_What needs to be done_. Your copy of the material below should match it exactly, except that it holds no pictures.

####################

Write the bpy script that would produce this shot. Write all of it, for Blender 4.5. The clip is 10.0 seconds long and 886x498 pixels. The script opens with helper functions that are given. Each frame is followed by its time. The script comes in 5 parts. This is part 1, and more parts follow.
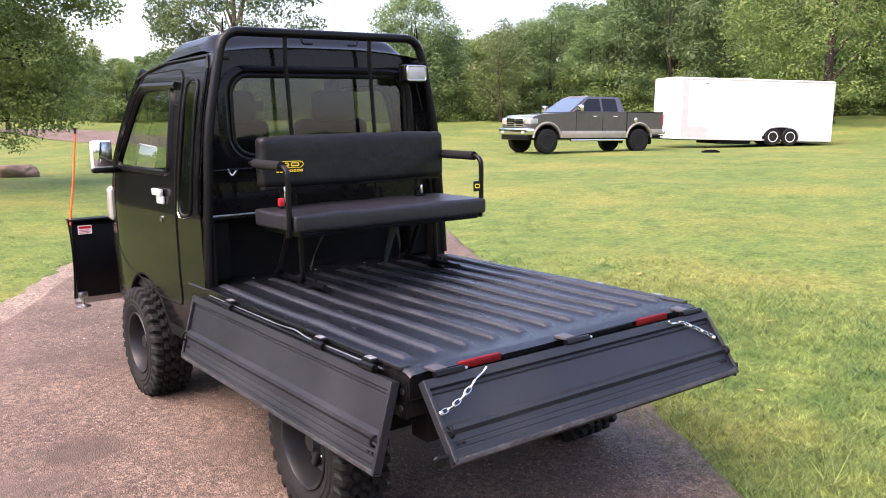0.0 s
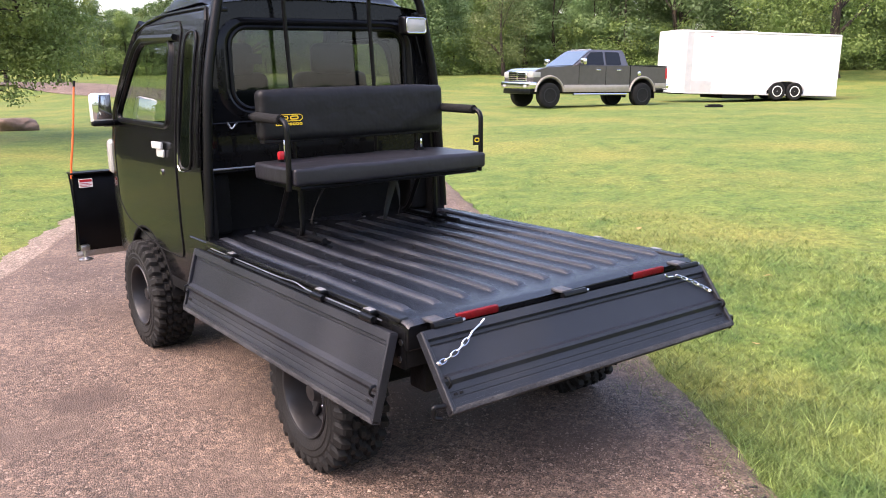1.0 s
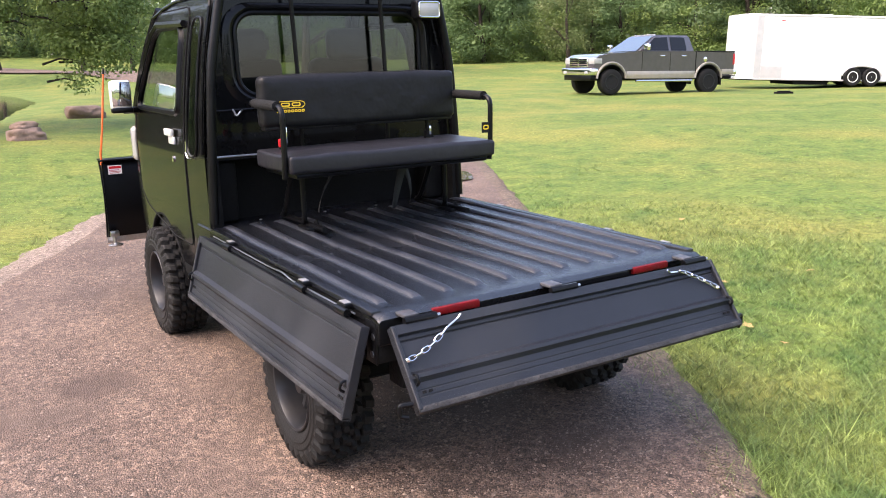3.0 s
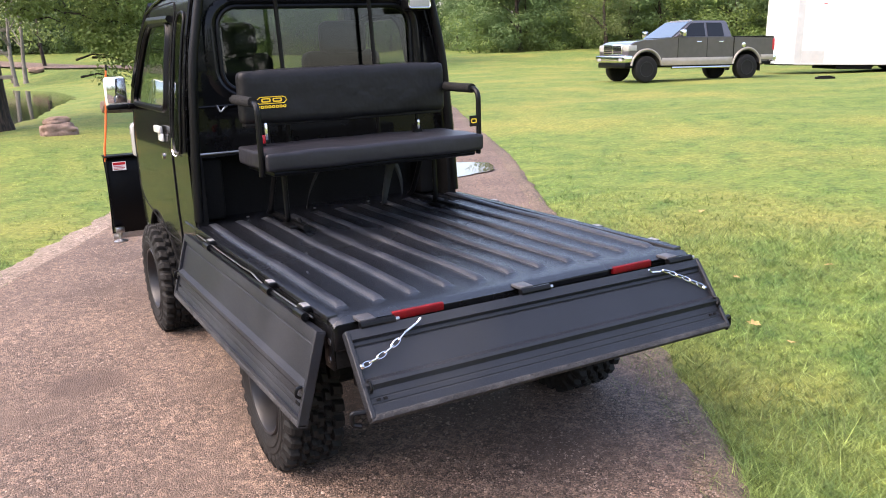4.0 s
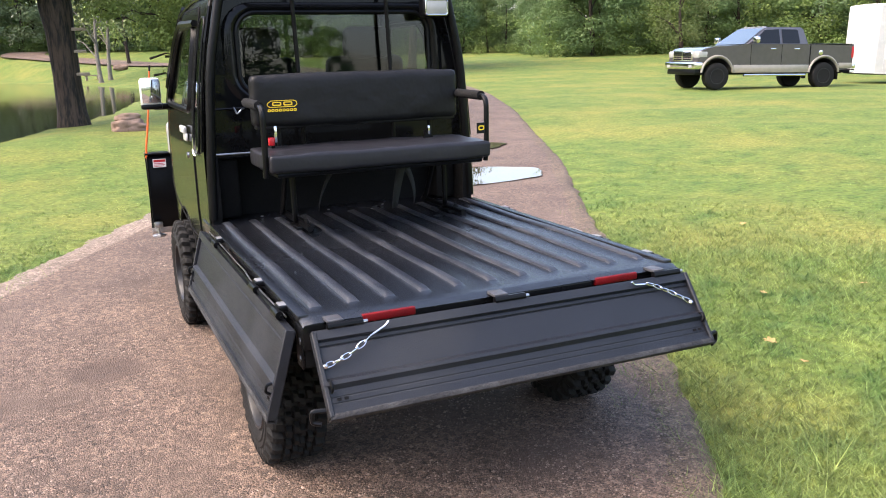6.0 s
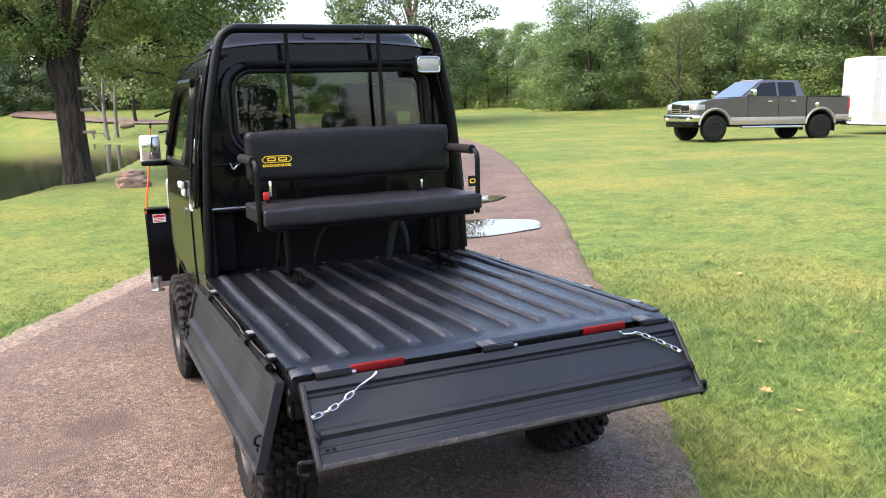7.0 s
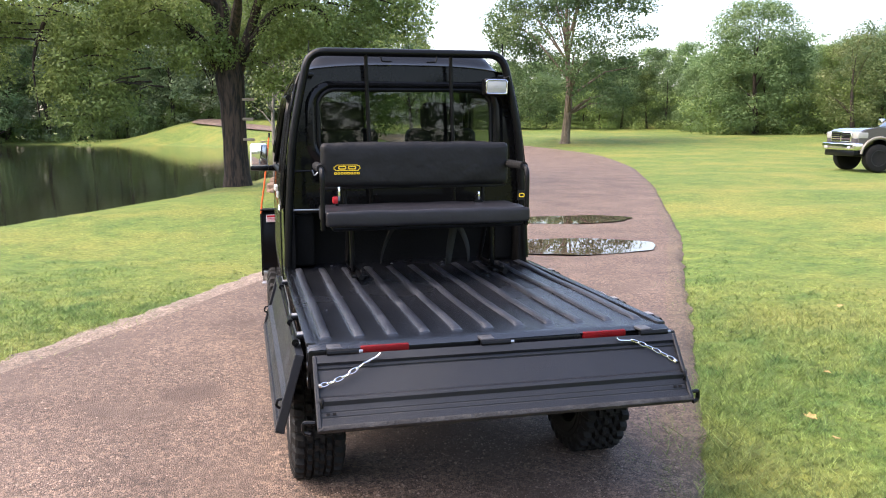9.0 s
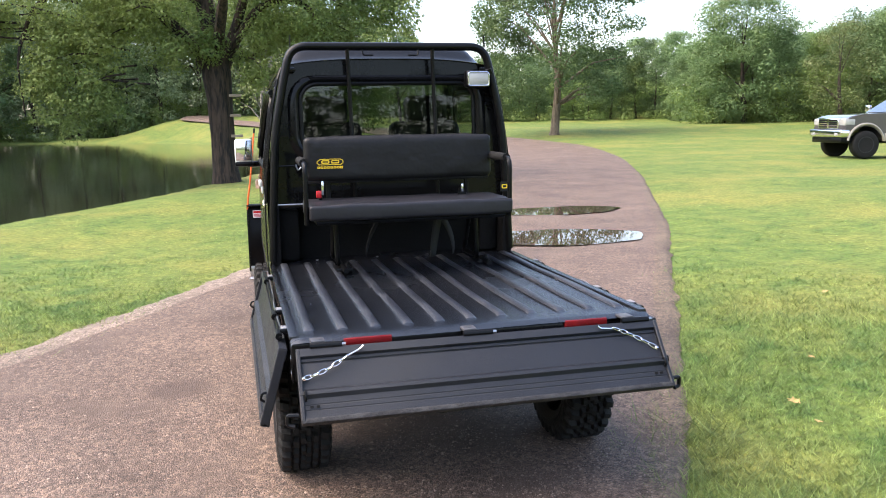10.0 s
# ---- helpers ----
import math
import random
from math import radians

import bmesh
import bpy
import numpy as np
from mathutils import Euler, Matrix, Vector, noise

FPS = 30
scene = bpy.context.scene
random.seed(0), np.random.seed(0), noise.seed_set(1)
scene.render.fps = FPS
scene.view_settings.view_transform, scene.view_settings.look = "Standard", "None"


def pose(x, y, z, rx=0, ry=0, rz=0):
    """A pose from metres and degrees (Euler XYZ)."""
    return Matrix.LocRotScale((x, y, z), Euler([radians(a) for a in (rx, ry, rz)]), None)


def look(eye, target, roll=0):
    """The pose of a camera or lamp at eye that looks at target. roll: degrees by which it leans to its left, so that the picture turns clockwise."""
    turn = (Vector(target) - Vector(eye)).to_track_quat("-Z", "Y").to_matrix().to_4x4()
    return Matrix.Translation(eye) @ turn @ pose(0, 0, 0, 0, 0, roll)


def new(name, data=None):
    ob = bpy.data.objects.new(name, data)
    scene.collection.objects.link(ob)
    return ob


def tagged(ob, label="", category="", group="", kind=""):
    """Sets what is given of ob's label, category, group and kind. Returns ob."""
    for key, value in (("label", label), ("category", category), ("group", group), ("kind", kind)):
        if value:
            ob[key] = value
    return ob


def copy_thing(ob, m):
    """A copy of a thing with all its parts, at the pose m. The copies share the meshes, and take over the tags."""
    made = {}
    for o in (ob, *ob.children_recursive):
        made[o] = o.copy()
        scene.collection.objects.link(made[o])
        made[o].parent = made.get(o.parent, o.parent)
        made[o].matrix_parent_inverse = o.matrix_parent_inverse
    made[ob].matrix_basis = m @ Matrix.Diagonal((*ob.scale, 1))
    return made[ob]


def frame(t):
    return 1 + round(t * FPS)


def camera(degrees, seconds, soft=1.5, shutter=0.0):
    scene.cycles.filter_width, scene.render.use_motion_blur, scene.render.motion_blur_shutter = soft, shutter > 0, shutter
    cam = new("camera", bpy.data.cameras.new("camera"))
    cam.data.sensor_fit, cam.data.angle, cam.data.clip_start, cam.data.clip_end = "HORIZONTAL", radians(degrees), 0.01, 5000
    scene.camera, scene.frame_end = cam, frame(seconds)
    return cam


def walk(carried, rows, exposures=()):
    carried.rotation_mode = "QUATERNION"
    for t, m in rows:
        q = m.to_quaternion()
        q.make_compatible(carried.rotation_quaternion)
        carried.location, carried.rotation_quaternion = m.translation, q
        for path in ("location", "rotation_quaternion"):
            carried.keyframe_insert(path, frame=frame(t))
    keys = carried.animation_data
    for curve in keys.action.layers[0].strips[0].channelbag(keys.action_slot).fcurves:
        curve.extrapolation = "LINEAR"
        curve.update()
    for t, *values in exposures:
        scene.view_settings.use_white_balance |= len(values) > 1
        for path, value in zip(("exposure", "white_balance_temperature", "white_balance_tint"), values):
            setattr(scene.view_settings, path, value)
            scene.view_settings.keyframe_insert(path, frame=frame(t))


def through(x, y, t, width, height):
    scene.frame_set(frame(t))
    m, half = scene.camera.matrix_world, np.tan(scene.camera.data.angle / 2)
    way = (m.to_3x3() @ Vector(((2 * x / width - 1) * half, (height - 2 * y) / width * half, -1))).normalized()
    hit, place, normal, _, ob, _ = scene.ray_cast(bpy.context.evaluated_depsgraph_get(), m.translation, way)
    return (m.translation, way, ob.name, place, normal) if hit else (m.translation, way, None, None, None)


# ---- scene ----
cam = camera(55.9, 10.0, soft=1.0)
PATH = [
    (0, (0.008, -0.115, 1.555), (1.182, 1.473, 1.242), -1.2),
    (0.5, (0.0, -0.129, 1.557), (1.163, 1.453, 1.177), -1.5),
    (1, (0.002, -0.141, 1.553), (1.16, 1.435, 1.134), -1.1),
    (1.5, (0.026, -0.132, 1.548), (1.192, 1.436, 1.122), -0.8),
    (2, (0.058, -0.144, 1.545), (1.192, 1.448, 1.12), -0.9),
    (3.5, (0.448, -0.236, 1.535), (1.426, 1.448, 1.077), -2.0),
    (4, (0.57, -0.249, 1.541), (1.509, 1.455, 1.076), -2.3),
    (4.5, (0.706, -0.345, 1.541), (1.578, 1.394, 1.075), -0.9),
    (5, (0.803, -0.394, 1.538), (1.608, 1.373, 1.059), -0.8),
    (6.3, (0.828, -0.435, 1.556), (1.623, 1.351, 1.131), -1.7),
    (6.5, (0.833, -0.445, 1.557), (1.631, 1.345, 1.162), -1.6),
    (7, (0.857, -0.482, 1.552), (1.655, 1.322, 1.223), -2.0),
    (7.5, (0.847, -0.611, 1.553), (1.616, 1.205, 1.222), -1.7),
    (8, (0.89, -0.758, 1.576), (1.544, 1.102, 1.24), -1.6),
    (8.5, (1.102, -0.894, 1.556), (1.634, 1.012, 1.263), -0.2),
    (9, (1.217, -0.999, 1.546), (1.675, 0.927, 1.264), -0.2),
    (9.5, (1.238, -1.033, 1.543), (1.681, 0.895, 1.247), -0.9),
    (10, (1.252, -1.029, 1.542), (1.728, 0.891, 1.244), -1.1),
]
walk(cam, [(t, look(eye, target, roll)) for t, eye, target, roll in PATH], [(0, 2.1, 6950, 27), (0.5, 2.1, 6950, 27), (1.5, 2.1, 6900, 21), (5, 2.1, 6900, 20), (6.5, 2.1, 6850, 15), (8.5, 2.1, 6900, 18), (10, 2.1, 6750, 14)])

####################

_Answer to this problem_.
Write the bpy script that would produce this shot. Write all of it, for Blender 4.5. The clip is 10.0 seconds long and 886x498 pixels. The script opens with helper functions that are given. Each frame is followed by its time. The script comes in 5 parts. This is part 1, and more parts follow.
0.0 s
1.0 s
3.0 s
4.0 s
6.0 s
7.0 s
9.0 s
10.0 s
# ---- helpers ----
import math
import random
from math import radians

import bmesh
import bpy
import numpy as np
from mathutils import Euler, Matrix, Vector, noise

FPS = 30
scene = bpy.context.scene
random.seed(0), np.random.seed(0), noise.seed_set(1)
scene.render.fps = FPS
scene.view_settings.view_transform, scene.view_settings.look = "Standard", "None"


def pose(x, y, z, rx=0, ry=0, rz=0):
    """A pose from metres and degrees (Euler XYZ)."""
    return Matrix.LocRotScale((x, y, z), Euler([radians(a) for a in (rx, ry, rz)]), None)


def look(eye, target, roll=0):
    """The pose of a camera or lamp at eye that looks at target. roll: degrees by which it leans to its left, so that the picture turns clockwise."""
    turn = (Vector(target) - Vector(eye)).to_track_quat("-Z", "Y").to_matrix().to_4x4()
    return Matrix.Translation(eye) @ turn @ pose(0, 0, 0, 0, 0, roll)


def new(name, data=None):
    ob = bpy.data.objects.new(name, data)
    scene.collection.objects.link(ob)
    return ob


def tagged(ob, label="", category="", group="", kind=""):
    """Sets what is given of ob's label, category, group and kind. Returns ob."""
    for key, value in (("label", label), ("category", category), ("group", group), ("kind", kind)):
        if value:
            ob[key] = value
    return ob


def copy_thing(ob, m):
    """A copy of a thing with all its parts, at the pose m. The copies share the meshes, and take over the tags."""
    made = {}
    for o in (ob, *ob.children_recursive):
        made[o] = o.copy()
        scene.collection.objects.link(made[o])
        made[o].parent = made.get(o.parent, o.parent)
        made[o].matrix_parent_inverse = o.matrix_parent_inverse
    made[ob].matrix_basis = m @ Matrix.Diagonal((*ob.scale, 1))
    return made[ob]


def frame(t):
    return 1 + round(t * FPS)


def camera(degrees, seconds, soft=1.5, shutter=0.0):
    scene.cycles.filter_width, scene.render.use_motion_blur, scene.render.motion_blur_shutter = soft, shutter > 0, shutter
    cam = new("camera", bpy.data.cameras.new("camera"))
    cam.data.sensor_fit, cam.data.angle, cam.data.clip_start, cam.data.clip_end = "HORIZONTAL", radians(degrees), 0.01, 5000
    scene.camera, scene.frame_end = cam, frame(seconds)
    return cam


def walk(carried, rows, exposures=()):
    carried.rotation_mode = "QUATERNION"
    for t, m in rows:
        q = m.to_quaternion()
        q.make_compatible(carried.rotation_quaternion)
        carried.location, carried.rotation_quaternion = m.translation, q
        for path in ("location", "rotation_quaternion"):
            carried.keyframe_insert(path, frame=frame(t))
    keys = carried.animation_data
    for curve in keys.action.layers[0].strips[0].channelbag(keys.action_slot).fcurves:
        curve.extrapolation = "LINEAR"
        curve.update()
    for t, *values in exposures:
        scene.view_settings.use_white_balance |= len(values) > 1
        for path, value in zip(("exposure", "white_balance_temperature", "white_balance_tint"), values):
            setattr(scene.view_settings, path, value)
            scene.view_settings.keyframe_insert(path, frame=frame(t))


def through(x, y, t, width, height):
    scene.frame_set(frame(t))
    m, half = scene.camera.matrix_world, np.tan(scene.camera.data.angle / 2)
    way = (m.to_3x3() @ Vector(((2 * x / width - 1) * half, (height - 2 * y) / width * half, -1))).normalized()
    hit, place, normal, _, ob, _ = scene.ray_cast(bpy.context.evaluated_depsgraph_get(), m.translation, way)
    return (m.translation, way, ob.name, place, normal) if hit else (m.translation, way, None, None, None)


# ---- scene ----
cam = camera(55.9, 10.0, soft=1.0)
PATH = [
    (0, (0.008, -0.115, 1.555), (1.182, 1.473, 1.242), -1.2),
    (0.5, (0.0, -0.129, 1.557), (1.163, 1.453, 1.177), -1.5),
    (1, (0.002, -0.141, 1.553), (1.16, 1.435, 1.134), -1.1),
    (1.5, (0.026, -0.132, 1.548), (1.192, 1.436, 1.122), -0.8),
    (2, (0.058, -0.144, 1.545), (1.192, 1.448, 1.12), -0.9),
    (3.5, (0.448, -0.236, 1.535), (1.426, 1.448, 1.077), -2.0),
    (4, (0.57, -0.249, 1.541), (1.509, 1.455, 1.076), -2.3),
    (4.5, (0.706, -0.345, 1.541), (1.578, 1.394, 1.075), -0.9),
    (5, (0.803, -0.394, 1.538), (1.608, 1.373, 1.059), -0.8),
    (6.3, (0.828, -0.435, 1.556), (1.623, 1.351, 1.131), -1.7),
    (6.5, (0.833, -0.445, 1.557), (1.631, 1.345, 1.162), -1.6),
    (7, (0.857, -0.482, 1.552), (1.655, 1.322, 1.223), -2.0),
    (7.5, (0.847, -0.611, 1.553), (1.616, 1.205, 1.222), -1.7),
    (8, (0.89, -0.758, 1.576), (1.544, 1.102, 1.24), -1.6),
    (8.5, (1.102, -0.894, 1.556), (1.634, 1.012, 1.263), -0.2),
    (9, (1.217, -0.999, 1.546), (1.675, 0.927, 1.264), -0.2),
    (9.5, (1.238, -1.033, 1.543), (1.681, 0.895, 1.247), -0.9),
    (10, (1.252, -1.029, 1.542), (1.728, 0.891, 1.244), -1.1),
]
walk(cam, [(t, look(eye, target, roll)) for t, eye, target, roll in PATH], [(0, 2.1, 6950, 27), (0.5, 2.1, 6950, 27), (1.5, 2.1, 6900, 21), (5, 2.1, 6900, 20), (6.5, 2.1, 6850, 15), (8.5, 2.1, 6900, 18), (10, 2.1, 6750, 14)])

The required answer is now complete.